Crude on Track for Sharpest Weekly Percentage Fall Since '12

YPF-ARGENTINA/

Brent crude oil edged up towards $108 a barrel on Friday but expectations for a rise in Libyan supply and caution ahead of data on U.S. stockpiles capped gains.

Libya hopes to resume production at one of its largest oilfields, El Sharara in the west of the country, within three days after protesters agreed to suspend their two-month stoppage, officials said on Thursday.

An increase in oil exports from the OPEC member, which has dropped to less than 250,000 barrels per day (bpd) from 1.4 million bpd in July, would boost supply and weigh on prices.

By 1445 GMT, Brent had risen 13 cents to $107.91, rebounding from a 2.7 percent drop on Thursday, the largest decline since late June. But the European benchmark was still set for its biggest weekly percentage drop in six months.

Brent fell as low $107.52, its lowest since November, and Jefferies Bache broker Christopher Bellew said the European benchmark might have found a new range after yesterday's sharp drop.

"It may be we're finding our way into a new range at which $107.50 will be the bottom and $109 or something like that will be the top," said Christopher Bellew.

U.S. crude fell 13 cents to $95.31 and was on track for its sharpest weekly percentage fall since September 2012. On Thursday, the contract posted its biggest daily drop since November 2012.

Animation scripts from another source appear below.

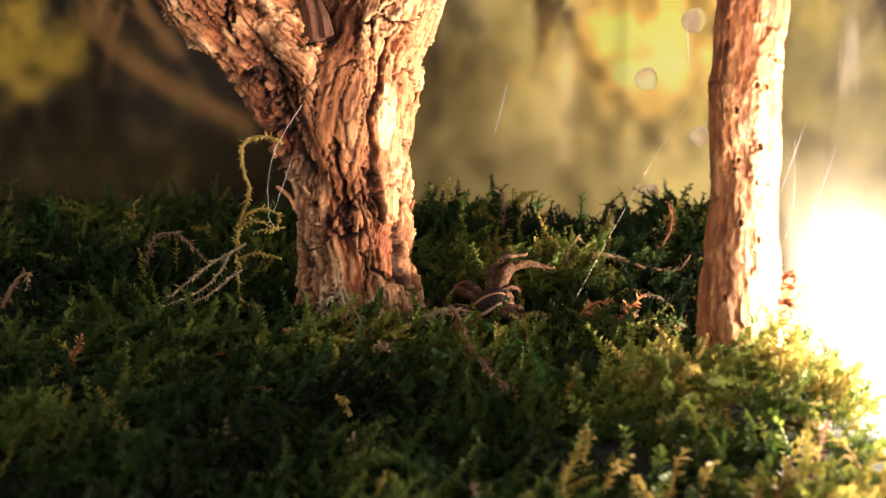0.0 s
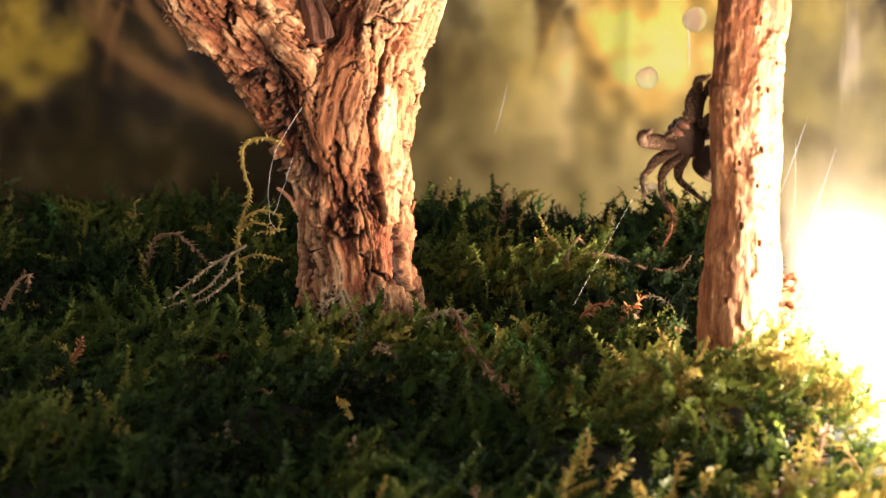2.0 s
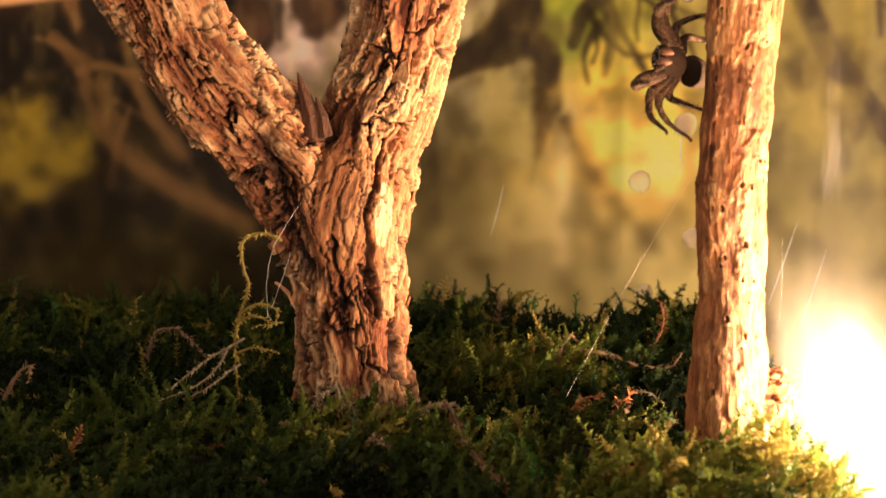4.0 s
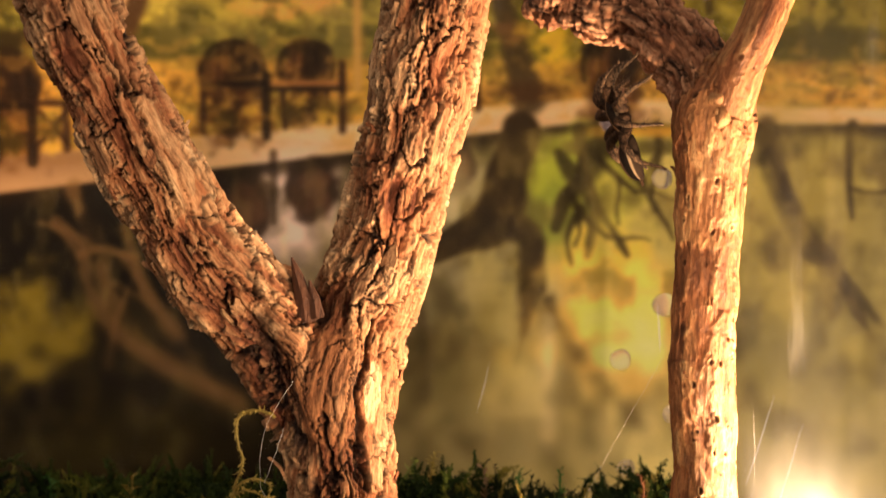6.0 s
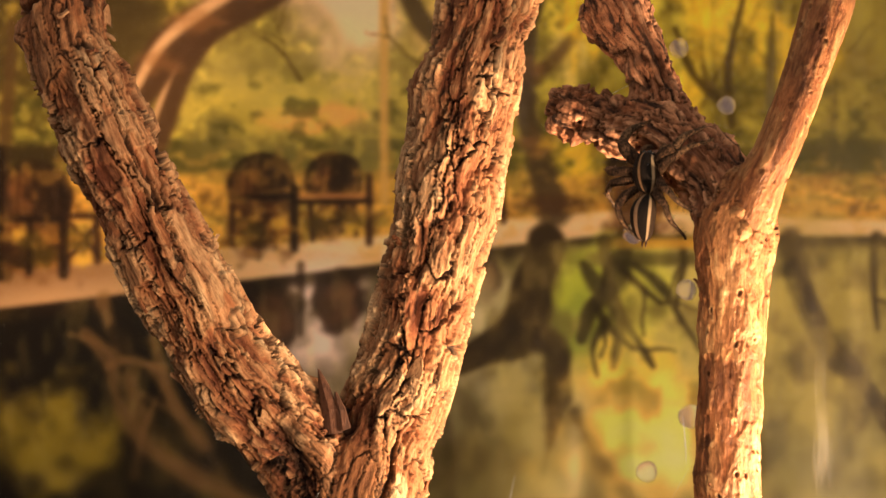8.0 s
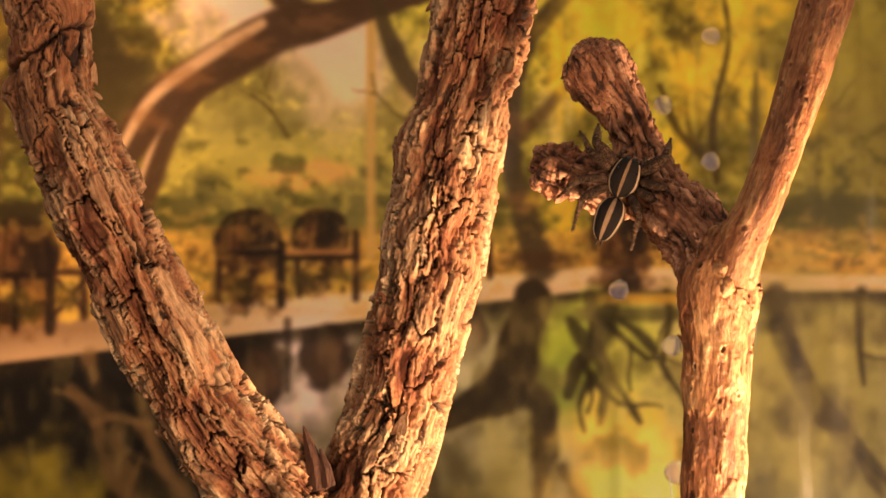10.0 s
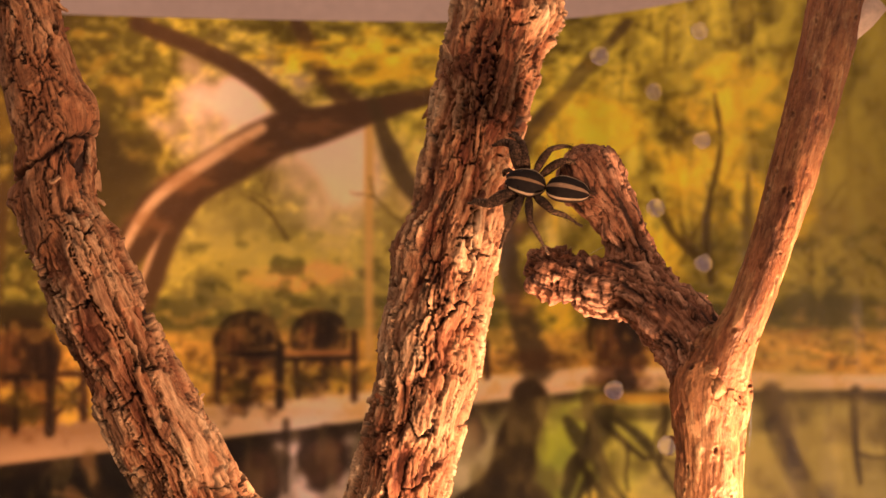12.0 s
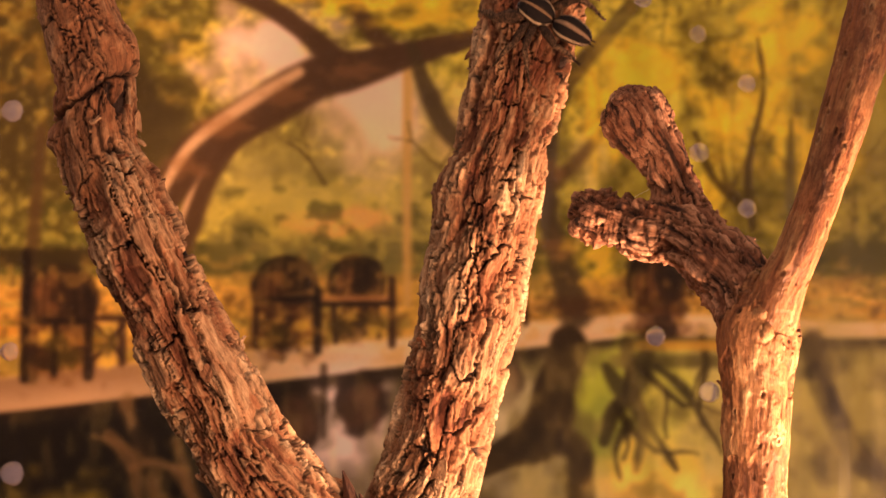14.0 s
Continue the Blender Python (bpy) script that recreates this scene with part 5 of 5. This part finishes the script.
def stand(x, y, z, ahead, back):
    """Pose of the spider at a place in mm: where its head points, and where its back faces."""
    f = Vector(ahead).normalized()
    u = Vector(back)
    u = (u - f * u.dot(f)).normalized()
    r = f.cross(u)
    return Matrix(((r.x, f.x, u.x, x * M), (r.y, f.y, u.y, y * M), (r.z, f.z, u.z, z * M), (0, 0, 0, 1)))


def motions():
    """Everything that moves: the spider and its legs."""
    walk(SPIDER, [
        (0.00, stand(1.5, -6.0, -4.0, (0.85, -0.25, 0.45), (-0.35, -0.6, 0.75))),
        (0.30, stand(1.5, -6.0, -4.0, (0.85, -0.25, 0.45), (-0.35, -0.6, 0.75))),
        (0.60, stand(2.9, -6.0, -4.7, (0.87, -0.3, 0.35), (-0.25, -0.6, 0.75))),
        (1.20, stand(3.3, -6.0, -5.1, (0.87, -0.3, 0.3), (-0.25, -0.6, 0.75))),
        (1.50, stand(3.7, -6.5, -5.1, (0.87, -0.3, 0.35), (-0.25, -0.6, 0.75))),
        (1.57, stand(16.8, -14.0, 8.8, (0.75, -0.1, 0.7), (-0.6, -0.6, 0.5))),
        (1.63, stand(24.1, -17.0, 16.7, (0.1, -0.45, 0.85), (-0.85, -0.4, 0.15))),
        (1.70, stand(24.0, -16.0, 16.8, (-0.35, -0.7, 0.6), (-0.85, 0.1, 0.5))),
        (1.80, stand(23.8, -19.5, 18.3, (-0.5, -0.6, 0.6), (-0.75, 0.1, 0.6))),
        (2.00, stand(25.7, -20.5, 18.6, (-0.55, -0.45, 0.6), (-0.7, 0.05, 0.6))),
        (2.20, stand(25.7, -20.5, 20.6, (-0.1, 0, 1), (-0.98, -0.1, 0.05))),
        (4.30, stand(24.8, -21.0, 39.2, (-0.65, -0.7, 0.2), (-0.7, 0.65, 0.1))),
        (4.50, stand(24.8, -21.0, 39.2, (-0.65, -0.7, 0.2), (-0.7, 0.65, 0.1))),
        (4.70, stand(24.5, -21.0, 39.5, (-0.65, -0.7, 0.2), (-0.7, 0.65, 0.1))),
        (5.00, stand(24.3, -21.0, 39.9, (-0.65, -0.7, 0.2), (-0.7, 0.65, 0.1))),
        (5.30, stand(23.8, -21.0, 43.3, (-0.65, -0.7, 0.2), (-0.7, 0.65, 0.1))),
        (5.60, stand(21.7, -21.0, 48.5, (-0.62, -0.62, 0.4), (-0.75, 0.6, 0.0))),
        (5.80, stand(21.1, -21.0, 51.7, (-0.3, -0.1, 0.93), (-0.95, 0.05, -0.2))),
        (6.00, stand(21.7, -20.5, 52.3, (-0.25, 0.1, 0.95), (-0.97, -0.1, -0.1))),
        (6.30, stand(22.1, -20.5, 50.7, (-0.2, 0.1, 0.97), (-0.97, -0.15, -0.1))),
        (6.50, stand(22.6, -20.5, 51.0, (-0.2, 0.1, 0.97), (-0.97, -0.15, -0.1))),
        (7.00, stand(23.9, -20.5, 55.5, (-0.05, 0.1, 1), (-0.98, -0.15, 0))),
        (7.20, stand(23.3, -20.5, 55.5, (0.0, 0.08, 1), (-0.95, -0.25, 0))),
        (8.20, stand(20.8, -19.5, 59.4, (0.1, 0.05, 1), (-0.7, -0.7, 0))),
        (9.30, stand(17.4, -18.3, 61.1, (0.15, 0.05, 1), (-0.5, -0.86, 0))),
        (9.50, stand(18.0, -18.3, 61.7, (0.18, 0.05, 1), (-0.45, -0.88, 0))),
        (9.80, stand(19.8, -17.8, 64.7, (0.4, 0.05, 0.9), (-0.25, -0.95, 0.1))),
        (10.00, stand(19.8, -17.5, 65.0, (0.38, 0.05, 0.92), (-0.1, -0.97, 0.1))),
        (10.30, stand(19.6, -17.0, 71.5, (0.03, 0.1, 1), (0, -0.98, 0.12))),
        (10.60, stand(19.8, -16.5, 71.6, (-0.05, 0.12, 1), (0, -0.98, 0.15))),
        (11.00, stand(19.7, -16.5, 72.7, (-0.35, 0.15, 0.93), (-0.05, -0.97, 0.15))),
        (11.30, stand(18.9, -16.3, 74.2, (-0.45, 0.15, 0.88), (-0.1, -0.96, 0.15))),
        (11.45, stand(17.7, -16.0, 76.4, (-0.7, 0.15, 0.7), (-0.2, -0.95, 0.1))),
        (11.60, stand(17.1, -15.8, 78.0, (-0.9, 0.2, 0.35), (-0.15, -0.96, 0.15))),
        (12.00, stand(12.4, -13.5, 79.7, (-0.95, 0.2, 0.2), (-0.15, -0.95, 0.2))),
        (12.40, stand(12.4, -11.5, 82.0, (-0.95, 0.2, 0.3), (-0.15, -0.95, 0.2))),
        (12.50, stand(12.1, -11.0, 82.9, (-0.95, 0.2, 0.25), (-0.15, -0.95, 0.2))),
        (12.80, stand(10.8, -9.8, 83.3, (-0.9, 0.15, 0.4), (-0.1, -0.97, 0.15))),
        (13.20, stand(10.1, -7.8, 85.6, (-0.9, 0.15, 0.42), (-0.1, -0.97, 0.15))),
        (13.50, stand(9.5, -7.2, 88.2, (-0.88, 0.1, 0.45), (-0.05, -0.98, 0.1))),
        (13.80, stand(7.9, -7.0, 92.1, (-0.8, 0.1, 0.6), (-0.05, -0.98, 0.1))),
        (14.00, stand(8.1, -7.0, 94.9, (-0.85, 0.1, 0.52), (-0.05, -0.98, 0.1))),
    ])
    # how fast it steps: still, then quick bursts
    beats = [(0.0, 0.0), (0.3, 0.0), (0.6, 1.0), (1.4, 1.4), (1.7, 2.0), (2.0, 2.6), (2.2, 3.2), (4.3, 9.5), (4.7, 10.6), (5.0, 11.4), (5.3, 12.2), (5.8, 13.6), (6.3, 14.4), (6.8, 15.0), (7.2, 15.6),
             (9.3, 20.5), (10.0, 22.6), (10.6, 24.2), (11.0, 25.0), (11.6, 26.6), (12.4, 28.6), (12.8, 29.6), (13.2, 30.4), (14.0, 33.4)]
    # how far the legs are drawn in (1) or stretched out (-1), and how far swept forward
    tuck = [(0.0, -0.7), (0.6, -0.7), (1.45, -0.3), (1.52, 0.4), (1.6, -0.7), (1.75, 0.1), (2.2, 0.0), (4.3, 0.55), (5.3, 0.55), (7.2, 0.35), (9.3, 0.1), (10.6, 0.35), (11.4, 0.3), (12.0, 0.0), (12.5, -0.3), (13.3, -0.4), (14.0, 0.0)]
    ts = [k * 0.1 for k in range(141)]
    bt, bv = zip(*beats)
    tt, tv = zip(*tuck)
    for leg, shin, sx, ahead, size, k, (x, y) in LEGS:
        rows, low = [], []
        for t in ts:
            ph = np.interp(t, bt, bv) * math.pi + (0 if (k + (sx > 0)) % 2 else math.pi) + 0.4 * k
            fold = float(np.interp(t, tt, tv))
            swing = 13 * math.sin(ph)
            rise = 8 * max(0, math.cos(ph)) + 18 * fold - 4
            yaw = ahead + swing + (6 if ahead > 0 else -6) * -fold
            turn = pose(0, 0, 0, 0, 0, yaw) if sx > 0 else pose(0, 0, 0, 0, 0, 180 - yaw)
            rows.append((t, Matrix.Translation((x * M, y * M, 0)) @ turn @ pose(0, 0, 0, 0, -rise, 0)))
            low.append((t, Matrix.Translation((3.55 * M, 0, 1.2 * M)) @ pose(0, 0, 0, 0, 26 * fold + 6 * math.cos(ph) - 8, sx * (48, 26, -26, -40)[k])))
        walk(leg, rows)
        walk(shin, low)


motions()
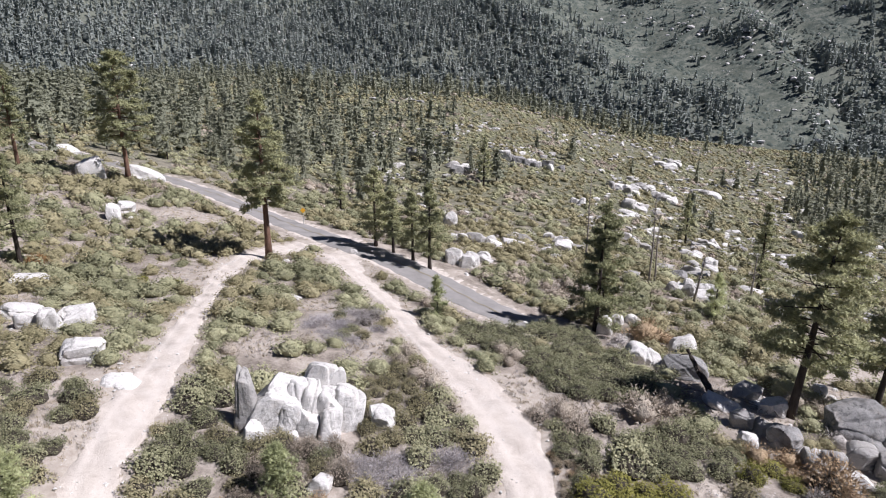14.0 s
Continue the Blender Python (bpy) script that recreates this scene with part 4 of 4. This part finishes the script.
patch(("straw", "rust", "olive", "brown"), 9.4, 40.5, 1.3, 4.8, 14, 0.5, 1.1, 0.9, 0.5)
patch("brown", 7.8, 36.2, 0.8, 2.2, 5, 0.7, 1.0, 1.2)
patch(("rust", "straw", "olive", "rust", "brown"), 9.2, 38.5, 2.0, 5.5, 34, 0.5, 1.1, 0.95, 0.42)
patch(("straw", "rust", "straw"), 8.6, 46.5, 1.6, 4.0, 18, 0.35, 0.7, 0.9, 0.45)
patch("straw", 15.8, 41.0, 2.6, 3.4, 22, 0.3, 0.6)
patch("straw", 11.4, 39.8, 2.0, 3.4, 18, 0.3, 0.55)
patch("manzanita", -12.5, 19.6, 4.4, 3.4, 20, 0.8, 1.3, 1.2)
patch("manzanita", -7.6, 16.6, 3.6, 3.0, 14, 0.8, 1.3, 1.2)



def bare(x, y, r):
    return any(((x - a) / (p + 0.5 * r)) ** 2 + ((y - b) / (q + 0.5 * r)) ** 2 < 1 for a, b, p, q in BARE)


def seen_from_path(x, y):
    """Inside the wedge of ground that the flight looks over."""
    az = math.degrees(math.atan2(x, y + 3.0))
    return -83 < az < 43 and y > -2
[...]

The prospect of an increase in Libyan oil exports was different to previous false starts because it was coming from the west of the country, said oil analyst Olivier Jakob of Petromatrix in Zug, Switzerland.

"What has really failed to materialise so far has been a restart in the east, where you have autonomy groups that are controlling the ports," he said.

"In the west, it's a different situation because it was a protest at the field, but the port is actually open. If they restart production it can really move to the market."

The market was also waiting to see whether official U.S. weekly data, to be released at 1600 GMT on Friday, would show an increase in U.S. crude stocks.

Data from industry group the American Petroleum Institute on Tuesday showed U.S. stocks fell last week as imports dropped.

But a report by industry group Genscape showed a 1 million barrel rise in stockpiles at Cushing, Oklahoma, the benchmark delivery point for U.S. oil futures.

Analysts expected the data to show a fifth consecutive draw in nationwide crude inventories.